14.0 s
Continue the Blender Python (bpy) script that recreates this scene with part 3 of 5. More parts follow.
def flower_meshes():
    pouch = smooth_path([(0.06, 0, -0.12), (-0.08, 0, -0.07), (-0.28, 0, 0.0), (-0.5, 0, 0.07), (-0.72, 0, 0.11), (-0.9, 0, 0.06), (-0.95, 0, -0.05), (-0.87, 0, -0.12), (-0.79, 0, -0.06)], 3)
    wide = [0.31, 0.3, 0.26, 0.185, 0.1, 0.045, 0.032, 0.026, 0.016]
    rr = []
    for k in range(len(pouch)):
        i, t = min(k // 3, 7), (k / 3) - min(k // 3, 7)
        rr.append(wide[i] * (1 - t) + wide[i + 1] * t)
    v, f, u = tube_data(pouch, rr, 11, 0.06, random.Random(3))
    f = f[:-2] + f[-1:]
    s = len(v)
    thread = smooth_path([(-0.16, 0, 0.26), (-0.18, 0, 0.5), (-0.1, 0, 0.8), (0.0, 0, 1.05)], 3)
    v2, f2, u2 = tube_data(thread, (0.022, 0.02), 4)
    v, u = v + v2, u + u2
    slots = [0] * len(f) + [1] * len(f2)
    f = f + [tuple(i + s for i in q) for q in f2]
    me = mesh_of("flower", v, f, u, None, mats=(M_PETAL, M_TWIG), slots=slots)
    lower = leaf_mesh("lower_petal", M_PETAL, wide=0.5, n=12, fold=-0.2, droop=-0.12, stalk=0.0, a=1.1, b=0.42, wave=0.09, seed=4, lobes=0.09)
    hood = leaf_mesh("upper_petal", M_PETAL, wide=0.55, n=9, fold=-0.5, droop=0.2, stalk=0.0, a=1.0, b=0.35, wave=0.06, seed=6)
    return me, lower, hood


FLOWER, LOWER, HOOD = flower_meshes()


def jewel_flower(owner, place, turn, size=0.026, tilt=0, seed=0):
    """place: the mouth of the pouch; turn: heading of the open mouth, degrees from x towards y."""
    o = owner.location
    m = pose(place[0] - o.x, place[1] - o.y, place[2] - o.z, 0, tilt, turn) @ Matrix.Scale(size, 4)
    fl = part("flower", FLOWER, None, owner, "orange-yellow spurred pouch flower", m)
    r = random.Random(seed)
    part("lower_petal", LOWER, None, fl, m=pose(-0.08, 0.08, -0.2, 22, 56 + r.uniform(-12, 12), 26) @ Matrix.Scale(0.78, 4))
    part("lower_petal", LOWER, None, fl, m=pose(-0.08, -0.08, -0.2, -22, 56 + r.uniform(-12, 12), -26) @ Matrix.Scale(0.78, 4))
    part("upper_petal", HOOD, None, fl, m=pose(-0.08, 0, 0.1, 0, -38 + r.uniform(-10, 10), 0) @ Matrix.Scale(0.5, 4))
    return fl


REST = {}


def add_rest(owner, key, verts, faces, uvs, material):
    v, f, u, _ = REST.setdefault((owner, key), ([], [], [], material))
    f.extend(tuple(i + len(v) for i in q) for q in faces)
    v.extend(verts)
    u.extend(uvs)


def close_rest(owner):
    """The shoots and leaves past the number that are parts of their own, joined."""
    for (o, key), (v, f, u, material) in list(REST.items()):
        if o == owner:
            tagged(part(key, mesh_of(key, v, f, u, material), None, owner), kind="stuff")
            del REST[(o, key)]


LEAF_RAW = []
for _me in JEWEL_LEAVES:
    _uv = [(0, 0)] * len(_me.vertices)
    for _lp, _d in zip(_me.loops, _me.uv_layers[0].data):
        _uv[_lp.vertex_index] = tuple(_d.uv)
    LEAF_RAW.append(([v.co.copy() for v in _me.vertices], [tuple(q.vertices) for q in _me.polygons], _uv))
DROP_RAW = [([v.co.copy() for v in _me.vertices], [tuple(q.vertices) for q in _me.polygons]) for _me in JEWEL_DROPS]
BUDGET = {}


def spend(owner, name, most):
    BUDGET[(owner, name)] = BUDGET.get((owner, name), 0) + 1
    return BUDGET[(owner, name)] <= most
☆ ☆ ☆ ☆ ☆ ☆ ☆
#### Task directions
Print the material above once more, exactly.

#### Answer to the problem
14.0 s
Continue the Blender Python (bpy) script that recreates this scene with part 3 of 5. More parts follow.
def flower_meshes():
    pouch = smooth_path([(0.06, 0, -0.12), (-0.08, 0, -0.07), (-0.28, 0, 0.0), (-0.5, 0, 0.07), (-0.72, 0, 0.11), (-0.9, 0, 0.06), (-0.95, 0, -0.05), (-0.87, 0, -0.12), (-0.79, 0, -0.06)], 3)
    wide = [0.31, 0.3, 0.26, 0.185, 0.1, 0.045, 0.032, 0.026, 0.016]
    rr = []
    for k in range(len(pouch)):
        i, t = min(k // 3, 7), (k / 3) - min(k // 3, 7)
        rr.append(wide[i] * (1 - t) + wide[i + 1] * t)
    v, f, u = tube_data(pouch, rr, 11, 0.06, random.Random(3))
    f = f[:-2] + f[-1:]
    s = len(v)
    thread = smooth_path([(-0.16, 0, 0.26), (-0.18, 0, 0.5), (-0.1, 0, 0.8), (0.0, 0, 1.05)], 3)
    v2, f2, u2 = tube_data(thread, (0.022, 0.02), 4)
    v, u = v + v2, u + u2
    slots = [0] * len(f) + [1] * len(f2)
    f = f + [tuple(i + s for i in q) for q in f2]
    me = mesh_of("flower", v, f, u, None, mats=(M_PETAL, M_TWIG), slots=slots)
    lower = leaf_mesh("lower_petal", M_PETAL, wide=0.5, n=12, fold=-0.2, droop=-0.12, stalk=0.0, a=1.1, b=0.42, wave=0.09, seed=4, lobes=0.09)
    hood = leaf_mesh("upper_petal", M_PETAL, wide=0.55, n=9, fold=-0.5, droop=0.2, stalk=0.0, a=1.0, b=0.35, wave=0.06, seed=6)
    return me, lower, hood


FLOWER, LOWER, HOOD = flower_meshes()


def jewel_flower(owner, place, turn, size=0.026, tilt=0, seed=0):
    """place: the mouth of the pouch; turn: heading of the open mouth, degrees from x towards y."""
    o = owner.location
    m = pose(place[0] - o.x, place[1] - o.y, place[2] - o.z, 0, tilt, turn) @ Matrix.Scale(size, 4)
    fl = part("flower", FLOWER, None, owner, "orange-yellow spurred pouch flower", m)
    r = random.Random(seed)
    part("lower_petal", LOWER, None, fl, m=pose(-0.08, 0.08, -0.2, 22, 56 + r.uniform(-12, 12), 26) @ Matrix.Scale(0.78, 4))
    part("lower_petal", LOWER, None, fl, m=pose(-0.08, -0.08, -0.2, -22, 56 + r.uniform(-12, 12), -26) @ Matrix.Scale(0.78, 4))
    part("upper_petal", HOOD, None, fl, m=pose(-0.08, 0, 0.1, 0, -38 + r.uniform(-10, 10), 0) @ Matrix.Scale(0.5, 4))
    return fl


REST = {}


def add_rest(owner, key, verts, faces, uvs, material):
    v, f, u, _ = REST.setdefault((owner, key), ([], [], [], material))
    f.extend(tuple(i + len(v) for i in q) for q in faces)
    v.extend(verts)
    u.extend(uvs)


def close_rest(owner):
    """The shoots and leaves past the number that are parts of their own, joined."""
    for (o, key), (v, f, u, material) in list(REST.items()):
        if o == owner:
            tagged(part(key, mesh_of(key, v, f, u, material), None, owner), kind="stuff")
            del REST[(o, key)]


LEAF_RAW = []
for _me in JEWEL_LEAVES:
    _uv = [(0, 0)] * len(_me.vertices)
    for _lp, _d in zip(_me.loops, _me.uv_layers[0].data):
        _uv[_lp.vertex_index] = tuple(_d.uv)
    LEAF_RAW.append(([v.co.copy() for v in _me.vertices], [tuple(q.vertices) for q in _me.polygons], _uv))
DROP_RAW = [([v.co.copy() for v in _me.vertices], [tuple(q.vertices) for q in _me.polygons]) for _me in JEWEL_DROPS]
BUDGET = {}


def spend(owner, name, most):
    BUDGET[(owner, name)] = BUDGET.get((owner, name), 0) + 1
    return BUDGET[(owner, name)] <= most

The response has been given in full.